PAUL CADMUS: It's a book in which I keep quotations of little things I see in the articles, things I find from books. In fact, I can bring it out and show it to you. Why don't you turn that thing off for a moment and I'll show you the book.
JUDD TULLY: Yes.
PAUL CADMUS: You mentioned the Degas one earlier. What he said was, [reading] "No art was ever less spontaneous than mine. What I do is a result of reflection and study of the great masters. Of inspiration, spontaneity, temperament, I know nothing."
JUDD TULLY: And these are entries you made in longhand in this kind of oversized folio?
PAUL CADMUS: Yes.

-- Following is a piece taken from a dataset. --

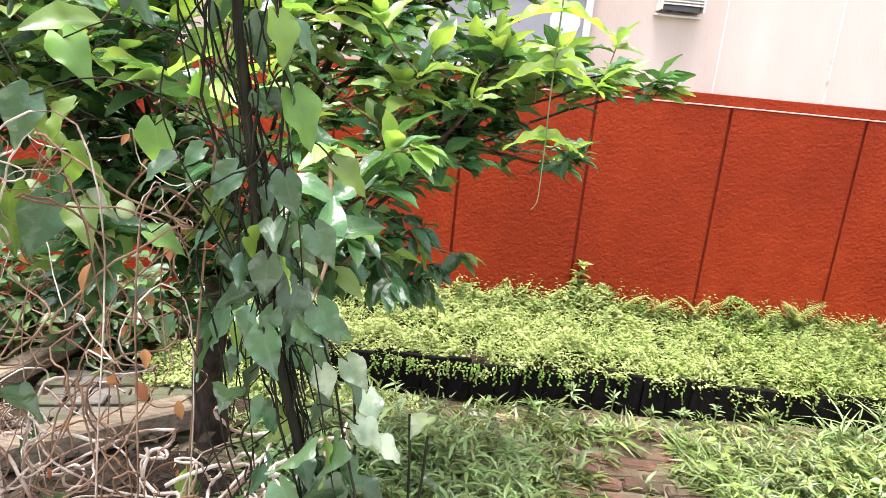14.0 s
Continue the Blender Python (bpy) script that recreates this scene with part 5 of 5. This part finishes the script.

Well, it's a book somebody gave me to sketch in, but I didn't think it was good enough quality paper to work on. In fact Lincoln gave me this book. Here's a quote from Eakins that I just came across recently. He said, [reading] "My honors are misunderstanding, persecution and neglect -- enhanced because unsought." [chuckles] Oh, there are wonderful quotations in here. You should see these. Of course they are really snippets. There are no very long thoughts.